### Stored rows ###
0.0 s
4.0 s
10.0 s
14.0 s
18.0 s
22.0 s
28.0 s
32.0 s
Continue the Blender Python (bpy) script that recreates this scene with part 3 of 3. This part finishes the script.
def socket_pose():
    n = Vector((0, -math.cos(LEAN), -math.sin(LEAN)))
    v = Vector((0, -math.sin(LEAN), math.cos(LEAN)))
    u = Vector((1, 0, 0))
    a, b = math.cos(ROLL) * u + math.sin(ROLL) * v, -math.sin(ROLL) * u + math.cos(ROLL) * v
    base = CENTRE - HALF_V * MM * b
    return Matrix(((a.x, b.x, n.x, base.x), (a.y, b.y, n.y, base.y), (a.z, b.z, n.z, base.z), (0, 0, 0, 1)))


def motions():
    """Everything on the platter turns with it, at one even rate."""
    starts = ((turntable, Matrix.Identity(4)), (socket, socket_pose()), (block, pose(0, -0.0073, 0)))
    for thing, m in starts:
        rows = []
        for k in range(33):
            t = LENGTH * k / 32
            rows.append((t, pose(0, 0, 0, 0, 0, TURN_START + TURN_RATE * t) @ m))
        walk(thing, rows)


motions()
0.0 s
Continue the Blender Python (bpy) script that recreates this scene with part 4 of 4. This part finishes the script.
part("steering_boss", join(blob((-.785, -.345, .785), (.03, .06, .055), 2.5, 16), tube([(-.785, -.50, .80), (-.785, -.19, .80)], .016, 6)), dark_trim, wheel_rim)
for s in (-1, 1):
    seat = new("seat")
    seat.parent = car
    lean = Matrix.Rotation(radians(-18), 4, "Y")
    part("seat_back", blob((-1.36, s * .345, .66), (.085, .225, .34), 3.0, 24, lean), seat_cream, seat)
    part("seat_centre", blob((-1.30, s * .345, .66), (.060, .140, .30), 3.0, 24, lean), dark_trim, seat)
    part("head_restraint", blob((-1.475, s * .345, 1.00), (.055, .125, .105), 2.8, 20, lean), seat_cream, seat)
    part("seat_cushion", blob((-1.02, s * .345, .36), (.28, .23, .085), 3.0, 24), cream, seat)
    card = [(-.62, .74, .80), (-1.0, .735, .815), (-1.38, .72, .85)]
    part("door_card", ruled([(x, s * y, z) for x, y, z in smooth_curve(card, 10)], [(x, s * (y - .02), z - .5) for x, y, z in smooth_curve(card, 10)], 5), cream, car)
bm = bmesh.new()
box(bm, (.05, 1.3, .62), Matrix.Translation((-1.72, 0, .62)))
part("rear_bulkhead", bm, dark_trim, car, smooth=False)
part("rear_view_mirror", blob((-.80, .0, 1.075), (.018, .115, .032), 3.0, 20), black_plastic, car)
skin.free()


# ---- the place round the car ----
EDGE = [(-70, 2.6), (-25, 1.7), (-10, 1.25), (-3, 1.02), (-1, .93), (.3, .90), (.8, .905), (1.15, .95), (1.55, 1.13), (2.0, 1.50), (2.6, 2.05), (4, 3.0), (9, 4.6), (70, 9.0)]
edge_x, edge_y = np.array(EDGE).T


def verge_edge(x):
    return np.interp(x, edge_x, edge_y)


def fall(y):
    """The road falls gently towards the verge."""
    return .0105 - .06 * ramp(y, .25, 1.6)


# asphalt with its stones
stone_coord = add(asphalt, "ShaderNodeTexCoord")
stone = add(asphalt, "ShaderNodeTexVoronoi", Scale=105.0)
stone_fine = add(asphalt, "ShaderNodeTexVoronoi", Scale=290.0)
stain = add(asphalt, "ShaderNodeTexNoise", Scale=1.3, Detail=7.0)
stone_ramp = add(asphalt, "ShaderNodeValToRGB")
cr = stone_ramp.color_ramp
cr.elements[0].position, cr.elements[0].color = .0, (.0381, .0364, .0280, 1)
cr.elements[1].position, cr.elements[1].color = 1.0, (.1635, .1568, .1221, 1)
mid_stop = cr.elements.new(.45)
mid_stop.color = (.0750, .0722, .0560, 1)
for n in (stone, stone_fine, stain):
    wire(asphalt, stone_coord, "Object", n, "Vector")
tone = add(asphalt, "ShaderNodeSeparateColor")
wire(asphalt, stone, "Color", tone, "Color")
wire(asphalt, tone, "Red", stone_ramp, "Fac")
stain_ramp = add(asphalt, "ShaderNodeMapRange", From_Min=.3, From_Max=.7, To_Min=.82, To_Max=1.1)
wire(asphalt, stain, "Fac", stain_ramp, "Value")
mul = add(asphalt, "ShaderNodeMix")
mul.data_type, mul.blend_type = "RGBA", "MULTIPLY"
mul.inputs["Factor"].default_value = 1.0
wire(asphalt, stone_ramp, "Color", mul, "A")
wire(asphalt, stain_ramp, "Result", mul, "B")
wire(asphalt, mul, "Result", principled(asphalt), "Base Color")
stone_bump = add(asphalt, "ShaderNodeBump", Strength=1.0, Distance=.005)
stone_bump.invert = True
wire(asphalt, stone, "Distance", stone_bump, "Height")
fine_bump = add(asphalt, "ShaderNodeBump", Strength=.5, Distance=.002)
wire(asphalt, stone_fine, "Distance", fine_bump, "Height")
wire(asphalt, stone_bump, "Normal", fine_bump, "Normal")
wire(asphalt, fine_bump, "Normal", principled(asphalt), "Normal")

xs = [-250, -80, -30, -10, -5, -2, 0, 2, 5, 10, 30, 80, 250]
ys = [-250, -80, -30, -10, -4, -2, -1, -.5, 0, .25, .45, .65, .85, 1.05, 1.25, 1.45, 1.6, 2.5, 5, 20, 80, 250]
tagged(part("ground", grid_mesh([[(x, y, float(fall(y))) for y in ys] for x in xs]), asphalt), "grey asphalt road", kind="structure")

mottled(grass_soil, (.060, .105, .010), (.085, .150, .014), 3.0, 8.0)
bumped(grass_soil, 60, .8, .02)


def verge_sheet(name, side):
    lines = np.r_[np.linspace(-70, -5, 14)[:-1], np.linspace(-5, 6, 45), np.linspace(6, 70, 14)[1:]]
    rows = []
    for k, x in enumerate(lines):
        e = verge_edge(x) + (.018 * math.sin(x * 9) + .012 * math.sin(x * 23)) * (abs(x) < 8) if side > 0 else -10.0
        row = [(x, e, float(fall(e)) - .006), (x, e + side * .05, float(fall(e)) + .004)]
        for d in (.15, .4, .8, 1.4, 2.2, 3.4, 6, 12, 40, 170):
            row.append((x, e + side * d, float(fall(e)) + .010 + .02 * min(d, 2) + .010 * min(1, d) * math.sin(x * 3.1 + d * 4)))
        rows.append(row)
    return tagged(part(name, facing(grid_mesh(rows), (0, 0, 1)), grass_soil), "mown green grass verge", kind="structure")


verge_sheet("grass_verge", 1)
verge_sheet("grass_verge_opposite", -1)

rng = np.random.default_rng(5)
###
* _Task instructions_: From the listing above, reproduce all the lines exactly.

* _Solution to this problem_:
0.0 s
4.0 s
10.0 s
14.0 s
18.0 s
22.0 s
28.0 s
32.0 s
Continue the Blender Python (bpy) script that recreates this scene with part 3 of 3. This part finishes the script.
def socket_pose():
    n = Vector((0, -math.cos(LEAN), -math.sin(LEAN)))
    v = Vector((0, -math.sin(LEAN), math.cos(LEAN)))
    u = Vector((1, 0, 0))
    a, b = math.cos(ROLL) * u + math.sin(ROLL) * v, -math.sin(ROLL) * u + math.cos(ROLL) * v
    base = CENTRE - HALF_V * MM * b
    return Matrix(((a.x, b.x, n.x, base.x), (a.y, b.y, n.y, base.y), (a.z, b.z, n.z, base.z), (0, 0, 0, 1)))


def motions():
    """Everything on the platter turns with it, at one even rate."""
    starts = ((turntable, Matrix.Identity(4)), (socket, socket_pose()), (block, pose(0, -0.0073, 0)))
    for thing, m in starts:
        rows = []
        for k in range(33):
            t = LENGTH * k / 32
            rows.append((t, pose(0, 0, 0, 0, 0, TURN_START + TURN_RATE * t) @ m))
        walk(thing, rows)


motions()
0.0 s
Continue the Blender Python (bpy) script that recreates this scene with part 4 of 4. This part finishes the script.
part("steering_boss", join(blob((-.785, -.345, .785), (.03, .06, .055), 2.5, 16), tube([(-.785, -.50, .80), (-.785, -.19, .80)], .016, 6)), dark_trim, wheel_rim)
for s in (-1, 1):
    seat = new("seat")
    seat.parent = car
    lean = Matrix.Rotation(radians(-18), 4, "Y")
    part("seat_back", blob((-1.36, s * .345, .66), (.085, .225, .34), 3.0, 24, lean), seat_cream, seat)
    part("seat_centre", blob((-1.30, s * .345, .66), (.060, .140, .30), 3.0, 24, lean), dark_trim, seat)
    part("head_restraint", blob((-1.475, s * .345, 1.00), (.055, .125, .105), 2.8, 20, lean), seat_cream, seat)
    part("seat_cushion", blob((-1.02, s * .345, .36), (.28, .23, .085), 3.0, 24), cream, seat)
    card = [(-.62, .74, .80), (-1.0, .735, .815), (-1.38, .72, .85)]
    part("door_card", ruled([(x, s * y, z) for x, y, z in smooth_curve(card, 10)], [(x, s * (y - .02), z - .5) for x, y, z in smooth_curve(card, 10)], 5), cream, car)
bm = bmesh.new()
box(bm, (.05, 1.3, .62), Matrix.Translation((-1.72, 0, .62)))
part("rear_bulkhead", bm, dark_trim, car, smooth=False)
part("rear_view_mirror", blob((-.80, .0, 1.075), (.018, .115, .032), 3.0, 20), black_plastic, car)
skin.free()


# ---- the place round the car ----
EDGE = [(-70, 2.6), (-25, 1.7), (-10, 1.25), (-3, 1.02), (-1, .93), (.3, .90), (.8, .905), (1.15, .95), (1.55, 1.13), (2.0, 1.50), (2.6, 2.05), (4, 3.0), (9, 4.6), (70, 9.0)]
edge_x, edge_y = np.array(EDGE).T


def verge_edge(x):
    return np.interp(x, edge_x, edge_y)


def fall(y):
    """The road falls gently towards the verge."""
    return .0105 - .06 * ramp(y, .25, 1.6)


# asphalt with its stones
stone_coord = add(asphalt, "ShaderNodeTexCoord")
stone = add(asphalt, "ShaderNodeTexVoronoi", Scale=105.0)
stone_fine = add(asphalt, "ShaderNodeTexVoronoi", Scale=290.0)
stain = add(asphalt, "ShaderNodeTexNoise", Scale=1.3, Detail=7.0)
stone_ramp = add(asphalt, "ShaderNodeValToRGB")
cr = stone_ramp.color_ramp
cr.elements[0].position, cr.elements[0].color = .0, (.0381, .0364, .0280, 1)
cr.elements[1].position, cr.elements[1].color = 1.0, (.1635, .1568, .1221, 1)
mid_stop = cr.elements.new(.45)
mid_stop.color = (.0750, .0722, .0560, 1)
for n in (stone, stone_fine, stain):
    wire(asphalt, stone_coord, "Object", n, "Vector")
tone = add(asphalt, "ShaderNodeSeparateColor")
wire(asphalt, stone, "Color", tone, "Color")
wire(asphalt, tone, "Red", stone_ramp, "Fac")
stain_ramp = add(asphalt, "ShaderNodeMapRange", From_Min=.3, From_Max=.7, To_Min=.82, To_Max=1.1)
wire(asphalt, stain, "Fac", stain_ramp, "Value")
mul = add(asphalt, "ShaderNodeMix")
mul.data_type, mul.blend_type = "RGBA", "MULTIPLY"
mul.inputs["Factor"].default_value = 1.0
wire(asphalt, stone_ramp, "Color", mul, "A")
wire(asphalt, stain_ramp, "Result", mul, "B")
wire(asphalt, mul, "Result", principled(asphalt), "Base Color")
stone_bump = add(asphalt, "ShaderNodeBump", Strength=1.0, Distance=.005)
stone_bump.invert = True
wire(asphalt, stone, "Distance", stone_bump, "Height")
fine_bump = add(asphalt, "ShaderNodeBump", Strength=.5, Distance=.002)
wire(asphalt, stone_fine, "Distance", fine_bump, "Height")
wire(asphalt, stone_bump, "Normal", fine_bump, "Normal")
wire(asphalt, fine_bump, "Normal", principled(asphalt), "Normal")

xs = [-250, -80, -30, -10, -5, -2, 0, 2, 5, 10, 30, 80, 250]
ys = [-250, -80, -30, -10, -4, -2, -1, -.5, 0, .25, .45, .65, .85, 1.05, 1.25, 1.45, 1.6, 2.5, 5, 20, 80, 250]
tagged(part("ground", grid_mesh([[(x, y, float(fall(y))) for y in ys] for x in xs]), asphalt), "grey asphalt road", kind="structure")

mottled(grass_soil, (.060, .105, .010), (.085, .150, .014), 3.0, 8.0)
bumped(grass_soil, 60, .8, .02)


def verge_sheet(name, side):
    lines = np.r_[np.linspace(-70, -5, 14)[:-1], np.linspace(-5, 6, 45), np.linspace(6, 70, 14)[1:]]
    rows = []
    for k, x in enumerate(lines):
        e = verge_edge(x) + (.018 * math.sin(x * 9) + .012 * math.sin(x * 23)) * (abs(x) < 8) if side > 0 else -10.0
        row = [(x, e, float(fall(e)) - .006), (x, e + side * .05, float(fall(e)) + .004)]
        for d in (.15, .4, .8, 1.4, 2.2, 3.4, 6, 12, 40, 170):
            row.append((x, e + side * d, float(fall(e)) + .010 + .02 * min(d, 2) + .010 * min(1, d) * math.sin(x * 3.1 + d * 4)))
        rows.append(row)
    return tagged(part(name, facing(grid_mesh(rows), (0, 0, 1)), grass_soil), "mown green grass verge", kind="structure")


verge_sheet("grass_verge", 1)
verge_sheet("grass_verge_opposite", -1)

rng = np.random.default_rng(5)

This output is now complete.